Over the course of two days in July 2018, the Architecture Foundation facilitated the delivery of workshops for 40 children from south London primary and secondary schools.  Conducted at the Royal College of Art, the workshops were led by Neil Pinder, an innovative black year 9 teacher from south London and Venetia Wolfenden of Urban Learners. The workshops were aimed at introducing school-age children from non-privileged socio-economic backgrounds to architecture and involved them in a study of the 2018 Serpentine Pavilion. In parallel, the Architecture Foundation produced the free-to-view film, Architecture for All in collaboration with the Royal College of Art, Celebrating Architecture, Urban Learners and the Mayor of London.  The ten-minute documentary features interviews with Neil Pinder, his students, alumni and experts in education and architecture and addresses issues surrounding access to the British creative sector. Published in July 2018, Architecture for All was watched by 1900 people in the first year of its release.

3. Architecture on Stage

Over the course of the year, the Architecture Foundation staged twenty lectures in partnership with the Barbican Centre.  Of these, eight were given by architectural practices led in whole or part by female directors, while the annual John Edwards Lecture took the form of a conversation involving the Moroccan artist Yto Barrada.  Drawing audiences in excess of 1000, the lectures by O’Donnell and Tuomey and de Vylder Vinck Taillieu were the best attended talks involving female speakers that the programme has so far presented.

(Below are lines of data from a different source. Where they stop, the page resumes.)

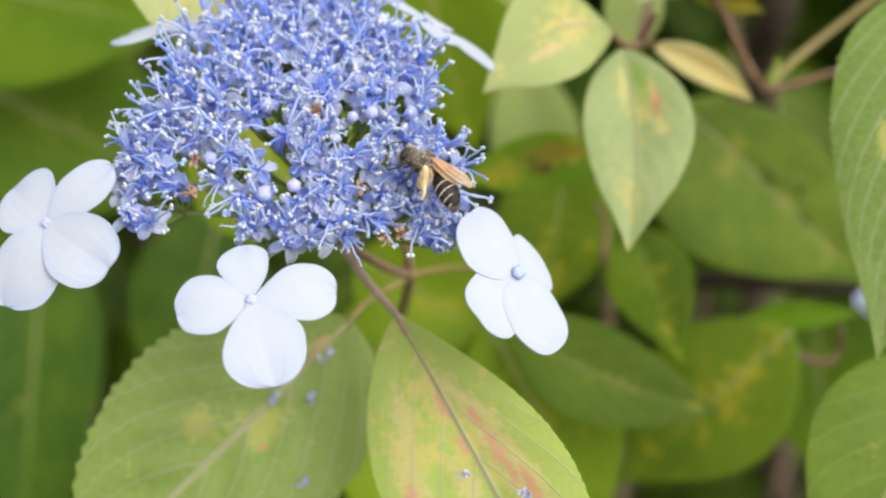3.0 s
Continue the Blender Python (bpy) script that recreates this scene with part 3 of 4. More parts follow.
# edge of the cluster across its face, and gaps (centre and half axes), in millimetres
EDGE = [(-25.0, -19.6), (-26.1, -13.5), (-24.3, -6.8), (-21.4, -2.6), (-19.0, -0.4), (-17.3, 3.8), (-14.4, 7.8), (-14.2, 10.2), (-14.8, 15.0), (-10.8, 17.6), (-6.5, 22.1), (-3.3, 24.2), (0.7, 25.0), (4.9, 22.9), (10.1, 18.9), (15.4, 19.2), (17.2, 15.3), (20.3, 9.0), (21.7, 0.8), (24.0, -2.3), (25.8, -6.0), (26.5, -10.4), (29.4, -13.7), (29.0, -19.5), (24.4, -23.2), (18.1, -21.1), (15.2, -21.4), (12.1, -20.3), (7.1, -24.3), (4.0, -23.9), (-1.0, -24.8), (-3.5, -23.4), (-6.4, -20.4), (-5.0, -16.4), (-7.5, -14.6), (-12.7, -14.2), (-14.6, -14.2), (-17.2, -17.0), (-19.6, -20.4), (-22.2, -20.8)]
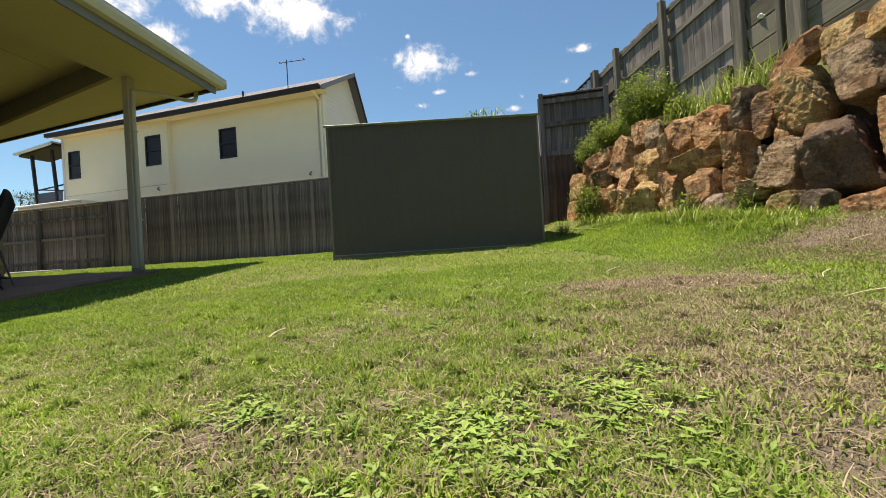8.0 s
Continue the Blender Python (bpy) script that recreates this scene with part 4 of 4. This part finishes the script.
def build_tuft(base, n, length, label, seed=1, width=0.012, material="shrub", spread=0.1):
    """Long arching grass leaves from one root."""
    rnd = random.Random(seed)
    root = thing("grass_tuft", pose(*base), label, "grass tuft")
    verts, faces = [], []
    for _ in range(n):
        a = rnd.uniform(0, 2 * math.pi)
        d = Vector((math.cos(a), math.sin(a), 0))
        s = Vector((-d.y, d.x, 0))
        L, out = length * rnd.uniform(0.5, 1.1), rnd.uniform(0.25, 0.95)
        p0 = Vector((rnd.gauss(0, spread), rnd.gauss(0, spread), -0.02))
        k = len(verts)
        for i in range(5):
            t = i / 4
            c = p0 + d * L * out * t * t * 0.8 + d * L * 0.15 * t + Vector((0, 0, L * (t - 0.55 * out * t * t)))
            w = width * (1 - t) ** 0.6 * 0.5 + 0.0005
            verts += [tuple(c - s * w), tuple(c + s * w)]
        for i in range(4):
            faces.append((k + 2 * i, k + 2 * i + 1, k + 2 * i + 3, k + 2 * i + 2))
    o = mesh_object("foliage", verts, faces, material)
    o.parent = root
    tagged(o, kind="stuff")
    return root


def on_ground(x, y, dz=0.0):
    return (x, y, ground_z(x, y) + dz)


build_shrub("shrub", (2.22, 7.0, 1.64), 0.44, 1.0, 110, 62, 0.05, "bright green leafy shrub growing above the boulders", seed=3)
build_shrub("shrub", (1.9, 7.5, 1.6), 0.40, 0.62, 64, 52, 0.05, "low green bush above the boulders", seed=4)
build_shrub("shrub", (1.62, 7.9, 1.45), 0.36, 0.55, 54, 46, 0.05, "straggling green bush beside the corner fence", seed=5)
build_shrub("shrub", (2.52, 6.42, 1.68), 0.25, 0.34, 30, 36, 0.05, "small green weed clump on the bank", seed=6)
build_shrub("shrub", (1.42, 7.02, 0.52), 0.22, 0.78, 34, 42, 0.05, "green weeds growing up the boulders' foot", seed=7)
build_shrub("shrub", (1.06, 6.62, 0.36), 0.15, 0.30, 22, 30, 0.035, "dry grassy weed beside the shed", seed=8)
build_shrub("shrub", (2.55, 5.02, 0.42), 0.14, 0.30, 16, 22, 0.05, "green weed sprouting between the boulders", seed=11)
build_shrub("shrub", (2.22, 5.52, 0.48), 0.11, 0.34, 14, 20, 0.045, "green weed sprouting between the boulders", seed=12)
build_shrub("shrub", (3.95, 5.2, 2.28), 0.3, 0.5, 26, 36, 0.05, "green weeds below the timber fence", seed=13)
build_tuft((2.88, 5.92, 1.66), 260, 0.5, "tall bright green grass tuft above the boulders", seed=2, spread=0.16)
build_tuft((3.12, 5.62, 1.78), 110, 0.42, "green grass tuft on the bank", seed=3, spread=0.16)
build_tuft((2.48, 6.5, 1.64), 150, 0.28, "green grass tuft on the bank", seed=14, spread=0.16)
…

Participants were invited from eleven different countries and included three BAME speakers.  They ranged in age from their late thirties to early nineties.

4. Part Four

In July and November 2018, the Architecture Foundation’s young trustees programmed two free evenings in the ongoing Part Four series, which aims to provide professional advice to emerging practices.

5. Gender Equity in Cities

The Architecture Foundation facilitated the delivery of this conference organised in September 2018 by 3.09.  The Architecture Foundation secured the venue and provided technical and marketing support.